==== PROVIDED INFORMATION

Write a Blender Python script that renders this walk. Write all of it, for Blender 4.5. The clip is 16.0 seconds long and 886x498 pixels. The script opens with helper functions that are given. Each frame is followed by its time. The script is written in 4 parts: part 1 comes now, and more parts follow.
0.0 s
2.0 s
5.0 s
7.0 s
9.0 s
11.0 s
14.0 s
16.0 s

========
==== PROVIDED INFORMATION

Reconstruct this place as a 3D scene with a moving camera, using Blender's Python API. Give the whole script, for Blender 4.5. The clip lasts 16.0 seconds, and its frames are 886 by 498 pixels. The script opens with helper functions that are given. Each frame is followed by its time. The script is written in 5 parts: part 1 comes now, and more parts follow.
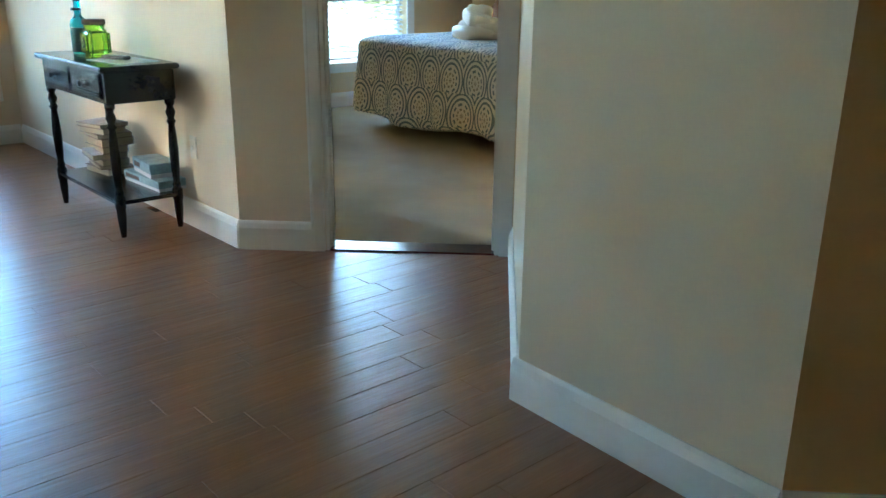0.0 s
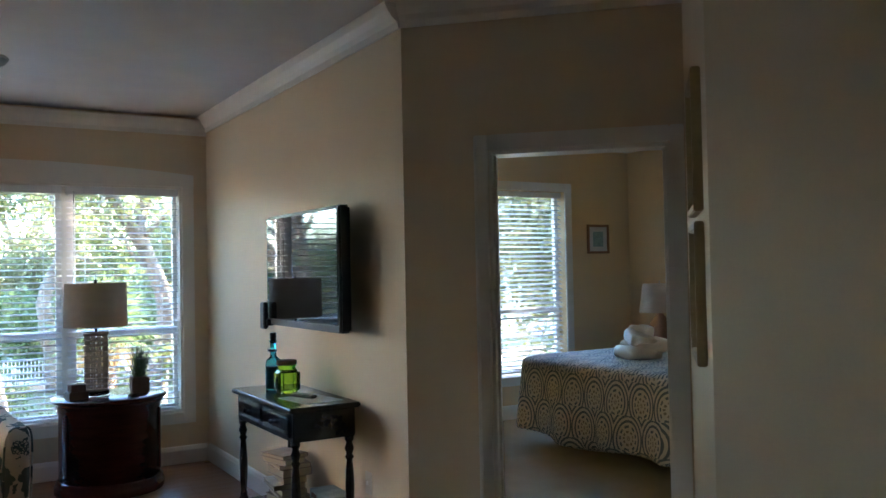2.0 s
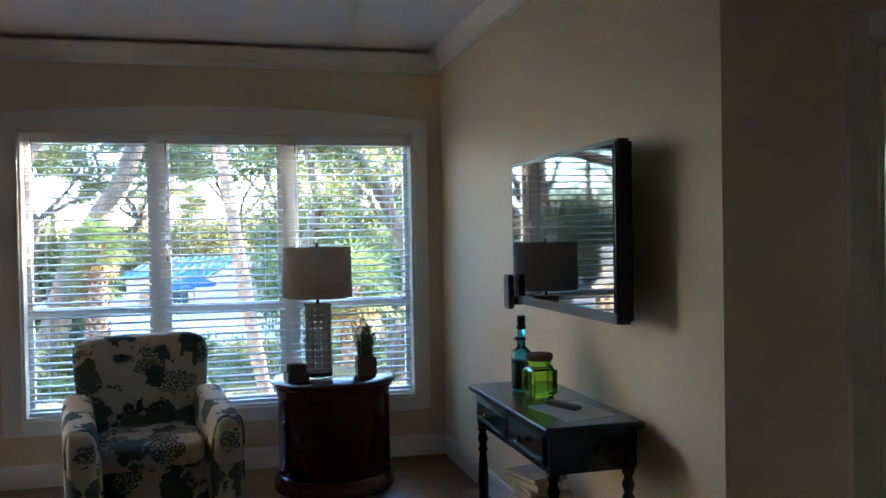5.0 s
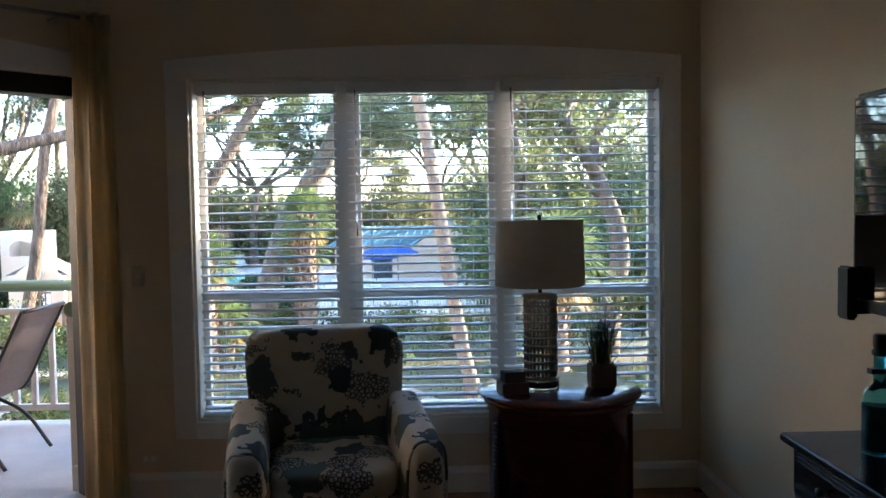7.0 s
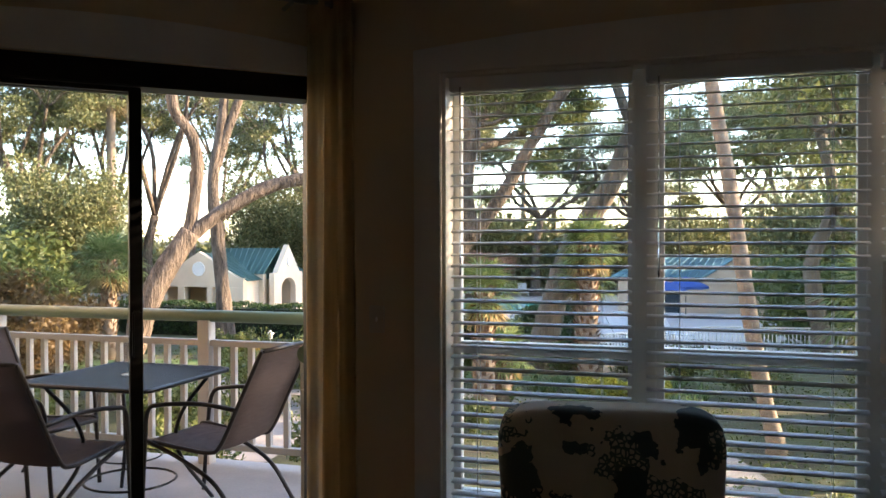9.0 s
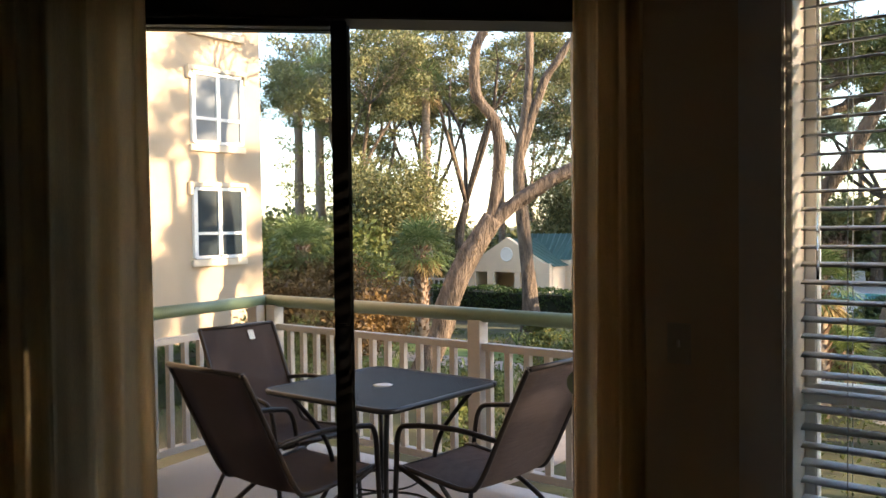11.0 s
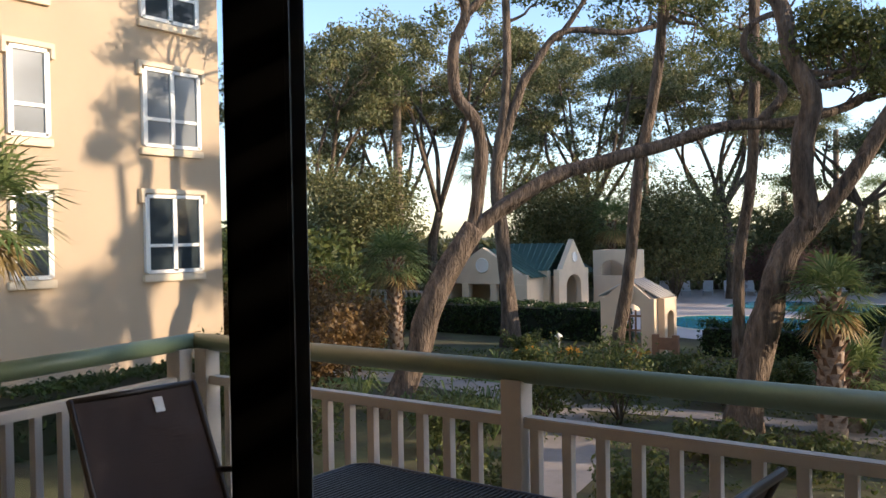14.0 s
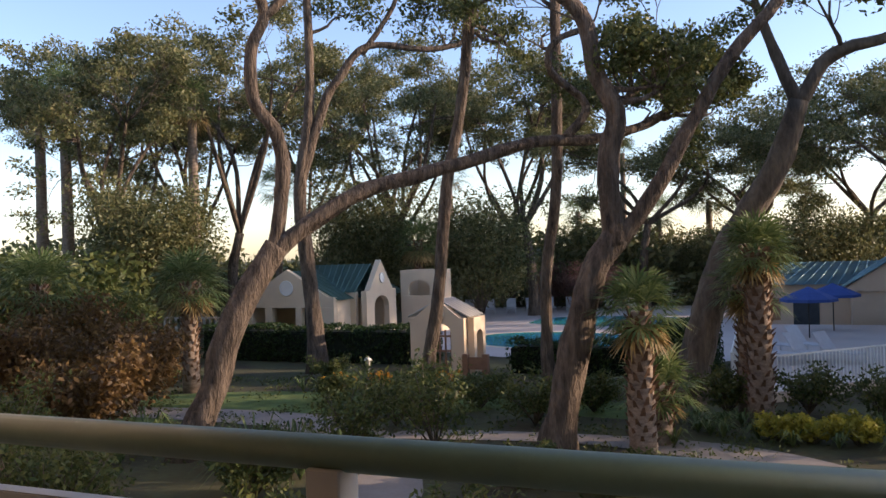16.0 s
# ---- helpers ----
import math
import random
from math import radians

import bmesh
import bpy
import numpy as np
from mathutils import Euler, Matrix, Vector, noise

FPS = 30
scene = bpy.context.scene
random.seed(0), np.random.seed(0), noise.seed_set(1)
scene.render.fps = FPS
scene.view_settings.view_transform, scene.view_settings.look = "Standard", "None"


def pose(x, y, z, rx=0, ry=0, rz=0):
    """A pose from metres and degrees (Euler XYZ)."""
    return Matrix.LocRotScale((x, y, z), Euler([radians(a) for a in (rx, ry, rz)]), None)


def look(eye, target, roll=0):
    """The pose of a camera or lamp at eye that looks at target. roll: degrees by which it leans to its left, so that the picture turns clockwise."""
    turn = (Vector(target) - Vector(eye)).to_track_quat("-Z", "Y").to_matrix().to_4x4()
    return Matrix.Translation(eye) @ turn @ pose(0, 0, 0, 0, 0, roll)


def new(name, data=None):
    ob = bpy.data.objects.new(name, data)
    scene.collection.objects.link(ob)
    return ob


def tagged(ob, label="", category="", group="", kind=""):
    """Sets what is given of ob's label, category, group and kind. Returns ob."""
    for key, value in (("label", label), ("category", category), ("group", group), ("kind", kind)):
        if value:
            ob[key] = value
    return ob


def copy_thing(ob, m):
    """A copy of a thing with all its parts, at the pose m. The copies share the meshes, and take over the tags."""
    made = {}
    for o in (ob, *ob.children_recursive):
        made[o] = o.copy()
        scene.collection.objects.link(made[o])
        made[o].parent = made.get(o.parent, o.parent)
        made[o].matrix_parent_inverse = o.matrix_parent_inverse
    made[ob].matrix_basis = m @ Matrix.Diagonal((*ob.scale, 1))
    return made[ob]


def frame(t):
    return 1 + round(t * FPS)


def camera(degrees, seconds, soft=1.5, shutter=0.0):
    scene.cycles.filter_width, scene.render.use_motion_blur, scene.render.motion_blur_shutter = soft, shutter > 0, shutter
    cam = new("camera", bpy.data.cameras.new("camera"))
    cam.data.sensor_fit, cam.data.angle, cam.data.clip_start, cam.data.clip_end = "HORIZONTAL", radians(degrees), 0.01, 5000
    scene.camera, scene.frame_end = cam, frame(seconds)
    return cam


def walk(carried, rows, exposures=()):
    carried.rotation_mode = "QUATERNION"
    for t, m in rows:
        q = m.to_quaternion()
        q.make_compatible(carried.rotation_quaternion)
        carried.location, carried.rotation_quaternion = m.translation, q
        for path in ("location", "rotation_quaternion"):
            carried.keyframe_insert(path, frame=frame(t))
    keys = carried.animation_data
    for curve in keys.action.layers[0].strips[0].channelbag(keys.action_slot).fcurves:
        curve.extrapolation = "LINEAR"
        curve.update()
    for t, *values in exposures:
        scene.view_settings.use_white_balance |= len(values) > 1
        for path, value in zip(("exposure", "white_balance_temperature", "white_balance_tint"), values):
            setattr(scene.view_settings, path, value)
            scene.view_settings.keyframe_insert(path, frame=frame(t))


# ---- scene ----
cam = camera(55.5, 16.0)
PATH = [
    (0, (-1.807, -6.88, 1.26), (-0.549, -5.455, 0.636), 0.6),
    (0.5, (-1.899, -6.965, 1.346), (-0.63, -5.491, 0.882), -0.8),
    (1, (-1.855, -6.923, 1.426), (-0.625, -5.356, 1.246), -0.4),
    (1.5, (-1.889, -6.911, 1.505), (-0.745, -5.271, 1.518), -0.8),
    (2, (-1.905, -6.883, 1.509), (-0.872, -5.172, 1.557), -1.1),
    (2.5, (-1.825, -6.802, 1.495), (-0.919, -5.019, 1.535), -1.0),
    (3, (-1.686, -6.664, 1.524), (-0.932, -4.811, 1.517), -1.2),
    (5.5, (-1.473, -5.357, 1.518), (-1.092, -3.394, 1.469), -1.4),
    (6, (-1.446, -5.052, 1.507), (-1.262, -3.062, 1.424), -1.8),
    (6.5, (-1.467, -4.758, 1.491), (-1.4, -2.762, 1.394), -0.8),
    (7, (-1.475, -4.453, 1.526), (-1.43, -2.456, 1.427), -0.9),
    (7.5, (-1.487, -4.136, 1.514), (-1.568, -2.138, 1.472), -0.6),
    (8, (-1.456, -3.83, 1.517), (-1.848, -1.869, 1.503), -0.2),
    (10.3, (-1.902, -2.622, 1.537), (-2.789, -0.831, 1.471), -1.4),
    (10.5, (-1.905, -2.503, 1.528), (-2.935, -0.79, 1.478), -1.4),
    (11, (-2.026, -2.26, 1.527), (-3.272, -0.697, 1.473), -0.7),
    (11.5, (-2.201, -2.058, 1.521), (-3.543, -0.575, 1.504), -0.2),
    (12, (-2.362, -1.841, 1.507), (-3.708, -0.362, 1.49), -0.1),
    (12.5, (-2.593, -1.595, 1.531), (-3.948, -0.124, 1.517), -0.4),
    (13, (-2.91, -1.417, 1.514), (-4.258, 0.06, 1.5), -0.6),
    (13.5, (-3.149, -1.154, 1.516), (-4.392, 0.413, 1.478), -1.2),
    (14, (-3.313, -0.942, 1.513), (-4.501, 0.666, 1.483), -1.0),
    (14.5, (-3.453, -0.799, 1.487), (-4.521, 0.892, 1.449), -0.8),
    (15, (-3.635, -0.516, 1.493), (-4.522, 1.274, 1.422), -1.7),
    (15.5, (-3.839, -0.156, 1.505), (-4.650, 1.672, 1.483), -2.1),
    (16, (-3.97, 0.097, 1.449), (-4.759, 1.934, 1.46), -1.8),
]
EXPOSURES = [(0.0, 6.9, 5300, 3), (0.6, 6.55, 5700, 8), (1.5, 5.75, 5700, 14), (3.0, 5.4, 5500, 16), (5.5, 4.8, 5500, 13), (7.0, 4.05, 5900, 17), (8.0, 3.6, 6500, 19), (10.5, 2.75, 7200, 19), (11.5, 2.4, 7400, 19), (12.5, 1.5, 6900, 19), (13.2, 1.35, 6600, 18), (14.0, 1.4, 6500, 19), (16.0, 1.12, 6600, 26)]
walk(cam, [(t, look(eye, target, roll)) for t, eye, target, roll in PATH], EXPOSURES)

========

GIVEN PROBLEM
Of the lines above, how many include the word "soft"? Reply with the number alone.

COMPLETE OUTPUT
2